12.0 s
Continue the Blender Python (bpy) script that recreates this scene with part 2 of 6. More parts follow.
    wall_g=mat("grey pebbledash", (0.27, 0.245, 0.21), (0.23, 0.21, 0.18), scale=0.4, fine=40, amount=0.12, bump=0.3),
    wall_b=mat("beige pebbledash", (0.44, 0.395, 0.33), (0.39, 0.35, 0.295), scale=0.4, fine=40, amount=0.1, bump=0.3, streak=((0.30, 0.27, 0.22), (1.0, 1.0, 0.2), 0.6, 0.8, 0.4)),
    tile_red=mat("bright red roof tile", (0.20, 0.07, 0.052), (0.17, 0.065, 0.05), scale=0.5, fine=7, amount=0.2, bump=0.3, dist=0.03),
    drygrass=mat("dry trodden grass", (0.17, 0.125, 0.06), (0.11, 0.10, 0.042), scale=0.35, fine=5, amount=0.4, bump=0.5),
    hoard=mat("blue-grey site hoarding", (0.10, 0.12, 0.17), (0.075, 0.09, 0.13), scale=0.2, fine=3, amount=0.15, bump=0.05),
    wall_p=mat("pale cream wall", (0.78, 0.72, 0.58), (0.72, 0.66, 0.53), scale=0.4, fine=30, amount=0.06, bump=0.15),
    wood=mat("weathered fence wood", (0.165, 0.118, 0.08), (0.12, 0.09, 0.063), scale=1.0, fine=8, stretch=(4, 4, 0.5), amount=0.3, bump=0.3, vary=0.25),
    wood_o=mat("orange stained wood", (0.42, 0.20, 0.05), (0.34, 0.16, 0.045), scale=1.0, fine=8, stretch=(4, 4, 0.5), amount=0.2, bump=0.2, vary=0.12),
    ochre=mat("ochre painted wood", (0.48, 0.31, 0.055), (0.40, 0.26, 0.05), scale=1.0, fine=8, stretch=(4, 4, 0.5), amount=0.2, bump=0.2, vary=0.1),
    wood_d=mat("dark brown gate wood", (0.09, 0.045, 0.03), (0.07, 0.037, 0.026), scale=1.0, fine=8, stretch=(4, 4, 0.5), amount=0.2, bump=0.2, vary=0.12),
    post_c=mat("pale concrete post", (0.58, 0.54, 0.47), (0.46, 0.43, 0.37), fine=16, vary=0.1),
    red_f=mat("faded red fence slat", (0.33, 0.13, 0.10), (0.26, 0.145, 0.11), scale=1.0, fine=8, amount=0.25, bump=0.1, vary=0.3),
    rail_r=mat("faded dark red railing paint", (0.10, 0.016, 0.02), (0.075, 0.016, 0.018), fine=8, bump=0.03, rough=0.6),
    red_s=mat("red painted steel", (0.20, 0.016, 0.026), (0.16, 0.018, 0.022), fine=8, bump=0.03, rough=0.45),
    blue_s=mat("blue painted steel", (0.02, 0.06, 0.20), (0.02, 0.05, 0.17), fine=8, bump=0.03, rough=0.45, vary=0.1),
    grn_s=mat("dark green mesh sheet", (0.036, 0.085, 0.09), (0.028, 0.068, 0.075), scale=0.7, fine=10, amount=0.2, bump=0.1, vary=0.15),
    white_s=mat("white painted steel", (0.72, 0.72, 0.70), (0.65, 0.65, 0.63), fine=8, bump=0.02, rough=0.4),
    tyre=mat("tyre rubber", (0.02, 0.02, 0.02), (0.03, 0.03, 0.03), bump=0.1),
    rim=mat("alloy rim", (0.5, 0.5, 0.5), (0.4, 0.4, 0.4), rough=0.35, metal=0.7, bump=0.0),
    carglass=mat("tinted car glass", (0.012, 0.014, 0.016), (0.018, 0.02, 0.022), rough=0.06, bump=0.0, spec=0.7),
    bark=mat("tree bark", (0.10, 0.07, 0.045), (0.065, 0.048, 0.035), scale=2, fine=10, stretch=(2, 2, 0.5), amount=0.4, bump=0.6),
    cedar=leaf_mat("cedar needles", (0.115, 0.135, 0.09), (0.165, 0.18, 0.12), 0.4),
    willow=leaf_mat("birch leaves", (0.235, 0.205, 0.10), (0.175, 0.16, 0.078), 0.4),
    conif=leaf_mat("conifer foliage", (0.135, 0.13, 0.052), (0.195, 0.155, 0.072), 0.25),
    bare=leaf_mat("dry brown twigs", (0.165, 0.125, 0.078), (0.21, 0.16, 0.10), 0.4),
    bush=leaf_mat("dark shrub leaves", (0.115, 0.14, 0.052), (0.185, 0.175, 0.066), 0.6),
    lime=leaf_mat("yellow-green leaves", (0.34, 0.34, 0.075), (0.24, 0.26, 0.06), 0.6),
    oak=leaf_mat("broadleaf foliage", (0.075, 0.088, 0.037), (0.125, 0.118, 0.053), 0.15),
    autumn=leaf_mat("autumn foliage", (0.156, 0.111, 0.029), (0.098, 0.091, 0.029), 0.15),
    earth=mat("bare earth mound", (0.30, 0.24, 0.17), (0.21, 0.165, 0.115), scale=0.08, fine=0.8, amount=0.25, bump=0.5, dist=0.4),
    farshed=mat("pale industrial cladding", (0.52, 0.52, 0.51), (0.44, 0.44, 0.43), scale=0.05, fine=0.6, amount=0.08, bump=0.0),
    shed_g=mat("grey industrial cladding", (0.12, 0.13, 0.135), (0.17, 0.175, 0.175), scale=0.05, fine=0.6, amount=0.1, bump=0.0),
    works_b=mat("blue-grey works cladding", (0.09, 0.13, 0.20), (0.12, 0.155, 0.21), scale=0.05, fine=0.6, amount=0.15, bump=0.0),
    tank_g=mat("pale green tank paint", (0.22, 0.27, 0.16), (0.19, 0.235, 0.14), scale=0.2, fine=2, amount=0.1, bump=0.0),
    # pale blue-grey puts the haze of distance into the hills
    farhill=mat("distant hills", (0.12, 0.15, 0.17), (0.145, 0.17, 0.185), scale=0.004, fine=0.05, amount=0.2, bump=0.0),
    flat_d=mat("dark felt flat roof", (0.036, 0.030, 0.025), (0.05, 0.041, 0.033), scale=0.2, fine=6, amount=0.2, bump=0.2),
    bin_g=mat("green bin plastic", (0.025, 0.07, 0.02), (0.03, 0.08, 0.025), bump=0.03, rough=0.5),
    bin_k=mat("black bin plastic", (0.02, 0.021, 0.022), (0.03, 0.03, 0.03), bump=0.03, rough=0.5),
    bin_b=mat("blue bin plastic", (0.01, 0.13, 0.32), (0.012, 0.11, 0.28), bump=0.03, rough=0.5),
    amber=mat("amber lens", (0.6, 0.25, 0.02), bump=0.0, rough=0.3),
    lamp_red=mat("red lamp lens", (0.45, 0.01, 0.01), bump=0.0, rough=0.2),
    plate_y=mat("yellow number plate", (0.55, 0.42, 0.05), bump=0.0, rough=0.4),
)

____

Written exercise →
Reproduce each line verbatim.

Reply to the exercise →
12.0 s
Continue the Blender Python (bpy) script that recreates this scene with part 2 of 6. More parts follow.
    wall_g=mat("grey pebbledash", (0.27, 0.245, 0.21), (0.23, 0.21, 0.18), scale=0.4, fine=40, amount=0.12, bump=0.3),
    wall_b=mat("beige pebbledash", (0.44, 0.395, 0.33), (0.39, 0.35, 0.295), scale=0.4, fine=40, amount=0.1, bump=0.3, streak=((0.30, 0.27, 0.22), (1.0, 1.0, 0.2), 0.6, 0.8, 0.4)),
    tile_red=mat("bright red roof tile", (0.20, 0.07, 0.052), (0.17, 0.065, 0.05), scale=0.5, fine=7, amount=0.2, bump=0.3, dist=0.03),
    drygrass=mat("dry trodden grass", (0.17, 0.125, 0.06), (0.11, 0.10, 0.042), scale=0.35, fine=5, amount=0.4, bump=0.5),
    hoard=mat("blue-grey site hoarding", (0.10, 0.12, 0.17), (0.075, 0.09, 0.13), scale=0.2, fine=3, amount=0.15, bump=0.05),
    wall_p=mat("pale cream wall", (0.78, 0.72, 0.58), (0.72, 0.66, 0.53), scale=0.4, fine=30, amount=0.06, bump=0.15),
    wood=mat("weathered fence wood", (0.165, 0.118, 0.08), (0.12, 0.09, 0.063), scale=1.0, fine=8, stretch=(4, 4, 0.5), amount=0.3, bump=0.3, vary=0.25),
    wood_o=mat("orange stained wood", (0.42, 0.20, 0.05), (0.34, 0.16, 0.045), scale=1.0, fine=8, stretch=(4, 4, 0.5), amount=0.2, bump=0.2, vary=0.12),
    ochre=mat("ochre painted wood", (0.48, 0.31, 0.055), (0.40, 0.26, 0.05), scale=1.0, fine=8, stretch=(4, 4, 0.5), amount=0.2, bump=0.2, vary=0.1),
    wood_d=mat("dark brown gate wood", (0.09, 0.045, 0.03), (0.07, 0.037, 0.026), scale=1.0, fine=8, stretch=(4, 4, 0.5), amount=0.2, bump=0.2, vary=0.12),
    post_c=mat("pale concrete post", (0.58, 0.54, 0.47), (0.46, 0.43, 0.37), fine=16, vary=0.1),
    red_f=mat("faded red fence slat", (0.33, 0.13, 0.10), (0.26, 0.145, 0.11), scale=1.0, fine=8, amount=0.25, bump=0.1, vary=0.3),
    rail_r=mat("faded dark red railing paint", (0.10, 0.016, 0.02), (0.075, 0.016, 0.018), fine=8, bump=0.03, rough=0.6),
    red_s=mat("red painted steel", (0.20, 0.016, 0.026), (0.16, 0.018, 0.022), fine=8, bump=0.03, rough=0.45),
    blue_s=mat("blue painted steel", (0.02, 0.06, 0.20), (0.02, 0.05, 0.17), fine=8, bump=0.03, rough=0.45, vary=0.1),
    grn_s=mat("dark green mesh sheet", (0.036, 0.085, 0.09), (0.028, 0.068, 0.075), scale=0.7, fine=10, amount=0.2, bump=0.1, vary=0.15),
    white_s=mat("white painted steel", (0.72, 0.72, 0.70), (0.65, 0.65, 0.63), fine=8, bump=0.02, rough=0.4),
    tyre=mat("tyre rubber", (0.02, 0.02, 0.02), (0.03, 0.03, 0.03), bump=0.1),
    rim=mat("alloy rim", (0.5, 0.5, 0.5), (0.4, 0.4, 0.4), rough=0.35, metal=0.7, bump=0.0),
    carglass=mat("tinted car glass", (0.012, 0.014, 0.016), (0.018, 0.02, 0.022), rough=0.06, bump=0.0, spec=0.7),
    bark=mat("tree bark", (0.10, 0.07, 0.045), (0.065, 0.048, 0.035), scale=2, fine=10, stretch=(2, 2, 0.5), amount=0.4, bump=0.6),
    cedar=leaf_mat("cedar needles", (0.115, 0.135, 0.09), (0.165, 0.18, 0.12), 0.4),
    willow=leaf_mat("birch leaves", (0.235, 0.205, 0.10), (0.175, 0.16, 0.078), 0.4),
    conif=leaf_mat("conifer foliage", (0.135, 0.13, 0.052), (0.195, 0.155, 0.072), 0.25),
    bare=leaf_mat("dry brown twigs", (0.165, 0.125, 0.078), (0.21, 0.16, 0.10), 0.4),
    bush=leaf_mat("dark shrub leaves", (0.115, 0.14, 0.052), (0.185, 0.175, 0.066), 0.6),
    lime=leaf_mat("yellow-green leaves", (0.34, 0.34, 0.075), (0.24, 0.26, 0.06), 0.6),
    oak=leaf_mat("broadleaf foliage", (0.075, 0.088, 0.037), (0.125, 0.118, 0.053), 0.15),
    autumn=leaf_mat("autumn foliage", (0.156, 0.111, 0.029), (0.098, 0.091, 0.029), 0.15),
    earth=mat("bare earth mound", (0.30, 0.24, 0.17), (0.21, 0.165, 0.115), scale=0.08, fine=0.8, amount=0.25, bump=0.5, dist=0.4),
    farshed=mat("pale industrial cladding", (0.52, 0.52, 0.51), (0.44, 0.44, 0.43), scale=0.05, fine=0.6, amount=0.08, bump=0.0),
    shed_g=mat("grey industrial cladding", (0.12, 0.13, 0.135), (0.17, 0.175, 0.175), scale=0.05, fine=0.6, amount=0.1, bump=0.0),
    works_b=mat("blue-grey works cladding", (0.09, 0.13, 0.20), (0.12, 0.155, 0.21), scale=0.05, fine=0.6, amount=0.15, bump=0.0),
    tank_g=mat("pale green tank paint", (0.22, 0.27, 0.16), (0.19, 0.235, 0.14), scale=0.2, fine=2, amount=0.1, bump=0.0),
    # pale blue-grey puts the haze of distance into the hills
    farhill=mat("distant hills", (0.12, 0.15, 0.17), (0.145, 0.17, 0.185), scale=0.004, fine=0.05, amount=0.2, bump=0.0),
    flat_d=mat("dark felt flat roof", (0.036, 0.030, 0.025), (0.05, 0.041, 0.033), scale=0.2, fine=6, amount=0.2, bump=0.2),
    bin_g=mat("green bin plastic", (0.025, 0.07, 0.02), (0.03, 0.08, 0.025), bump=0.03, rough=0.5),
    bin_k=mat("black bin plastic", (0.02, 0.021, 0.022), (0.03, 0.03, 0.03), bump=0.03, rough=0.5),
    bin_b=mat("blue bin plastic", (0.01, 0.13, 0.32), (0.012, 0.11, 0.28), bump=0.03, rough=0.5),
    amber=mat("amber lens", (0.6, 0.25, 0.02), bump=0.0, rough=0.3),
    lamp_red=mat("red lamp lens", (0.45, 0.01, 0.01), bump=0.0, rough=0.2),
    plate_y=mat("yellow number plate", (0.55, 0.42, 0.05), bump=0.0, rough=0.4),
)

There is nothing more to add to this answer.